Помнится, в священном городе Хардваре я спешил на вот-вот отходящий автобус. Дорога к остановке лежала мимо придорожного кафе. Европейское слово кафе не передает впечатления от этого заведения в индийской глубинке – там это грязная половая тряпка на нескольких палках, воткнутых вертикально (тряпка – «потолок», спасающий от прямого попадания солнца); при этом всё это оборванство носит какое-либо пышное название, скажем «Дворец чая»; на одной железнодорожной станции я видел даже «кафе» под бессмысленным названием «Вегетарианский чай». Так вот, в Хардваре в таком кафе сидел необычайно живописный бродячий святой. В одеянии цвета охры, вымазанный пеплом, бородатый и никогда в жизни не стригшийся, весь в больших, маленьких и громадных бусах, он сидел на табуретке, вальяжно положив ногу на ногу и пил чай из стакана.

Я стал как вкопанный и схватился за фотоаппарат. Конечно, я знал, что снимать людей, тем более святых, без их разрешения не полагается, но автобус уже урчал, отправляясь в путь, и, в конце концов, мы же никогда больше не увидимся, пусть я сохранюсь в его памяти невежливым иностранцем, но зато – какой у меня останется кадр!

Святой был крайне неприветлив.

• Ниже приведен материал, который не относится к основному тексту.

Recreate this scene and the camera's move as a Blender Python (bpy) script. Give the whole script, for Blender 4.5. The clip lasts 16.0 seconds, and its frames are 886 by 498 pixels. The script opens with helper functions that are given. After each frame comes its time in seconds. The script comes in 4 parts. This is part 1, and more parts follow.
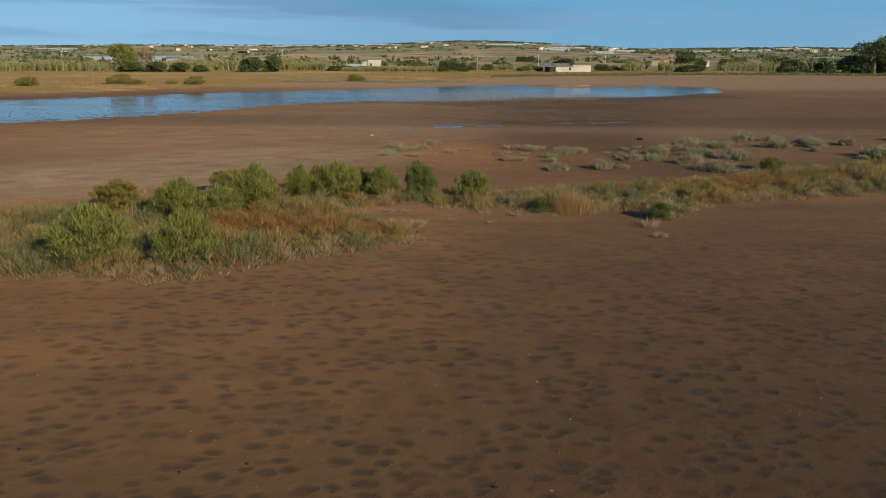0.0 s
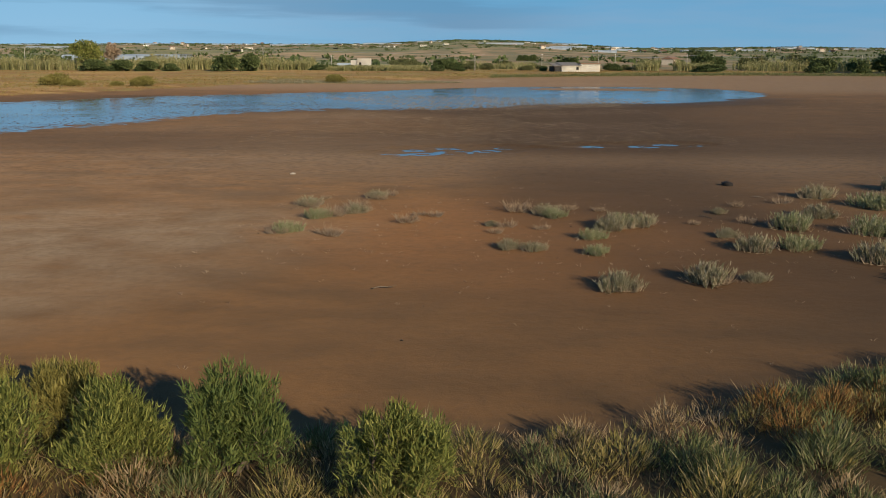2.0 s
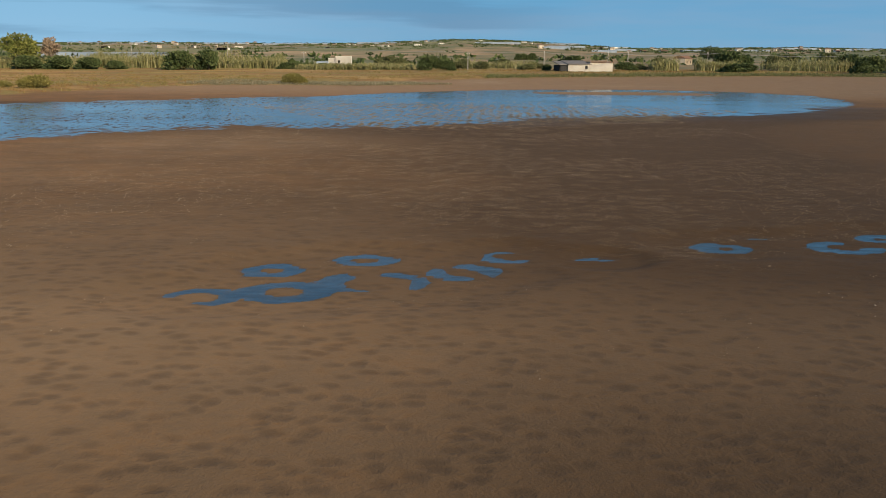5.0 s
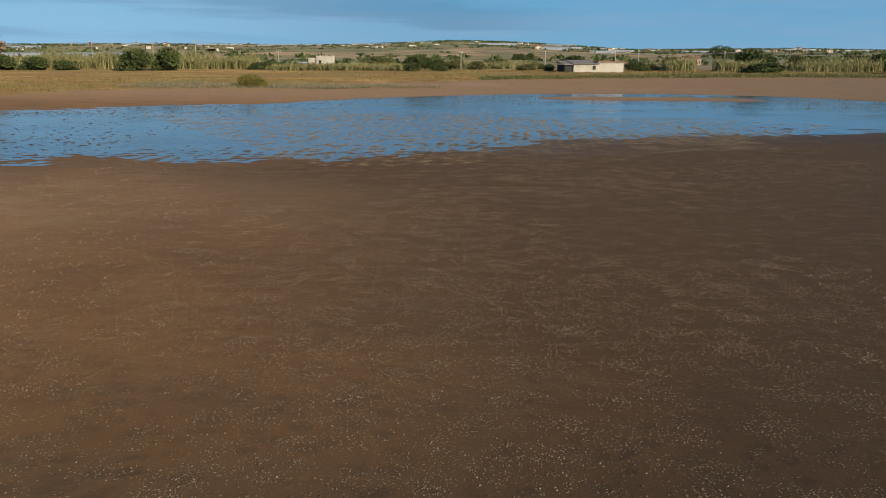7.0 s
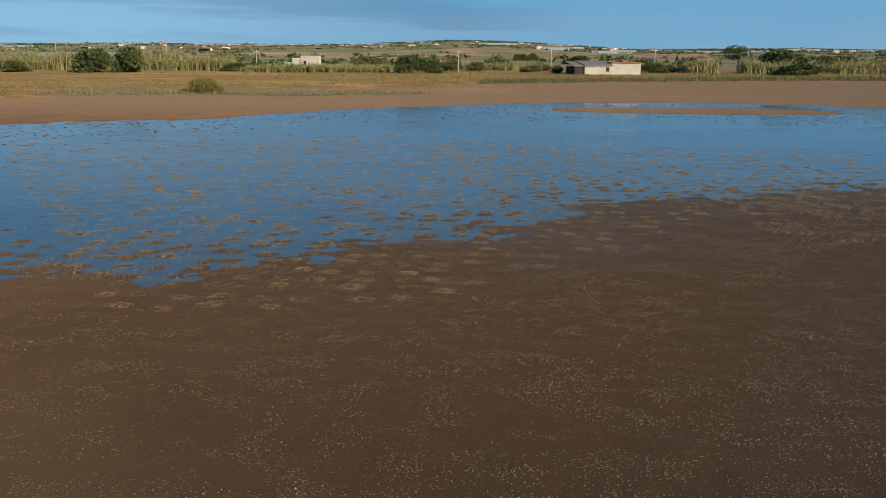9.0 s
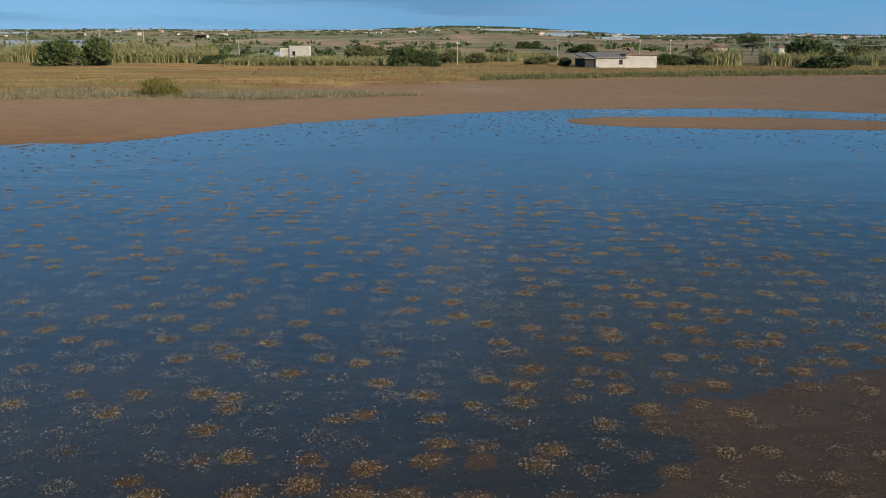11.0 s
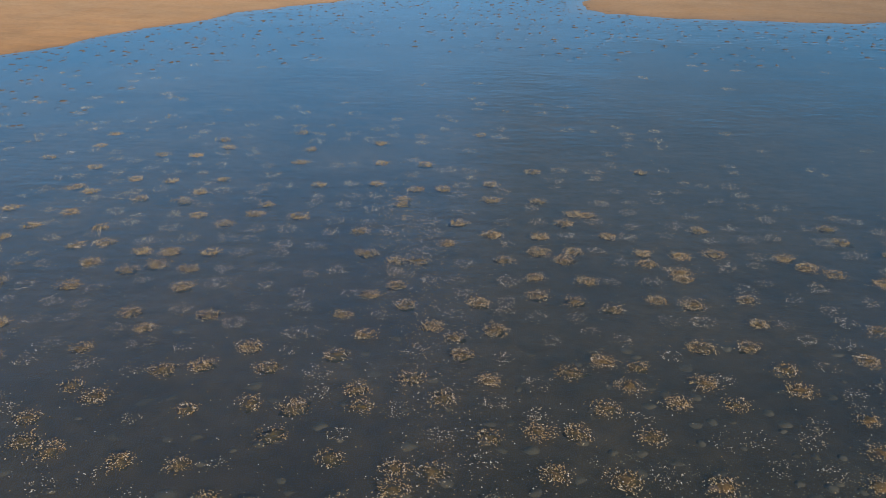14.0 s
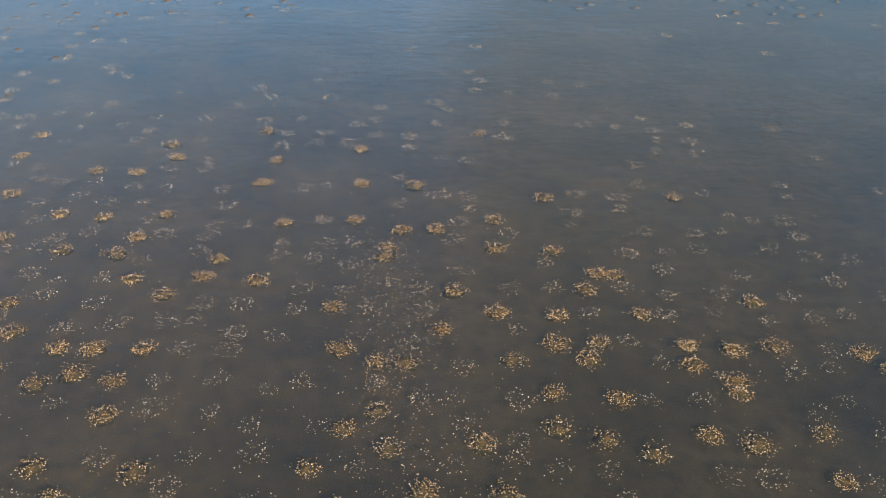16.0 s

Он злобно уставился мне в объектив, как бы надеясь, что моя наглость не беспредельна – но я нажал на спуск И тут он усмехнулся. Усмехнулся как-то победительно.

На проявленной пленке этого кадра не оказалось. Второй случай такого рода оказался для меня куда более травматичным.

В один из приездов в Татгуни, имение Святослава Николаевича Рериха под Бангалором, я стал фотографировать все картины, хранящиеся там в мастерской. Нечего и говорить, что цифровых аппаратов тогда не было, всё проявлялось по возвращении в Москве.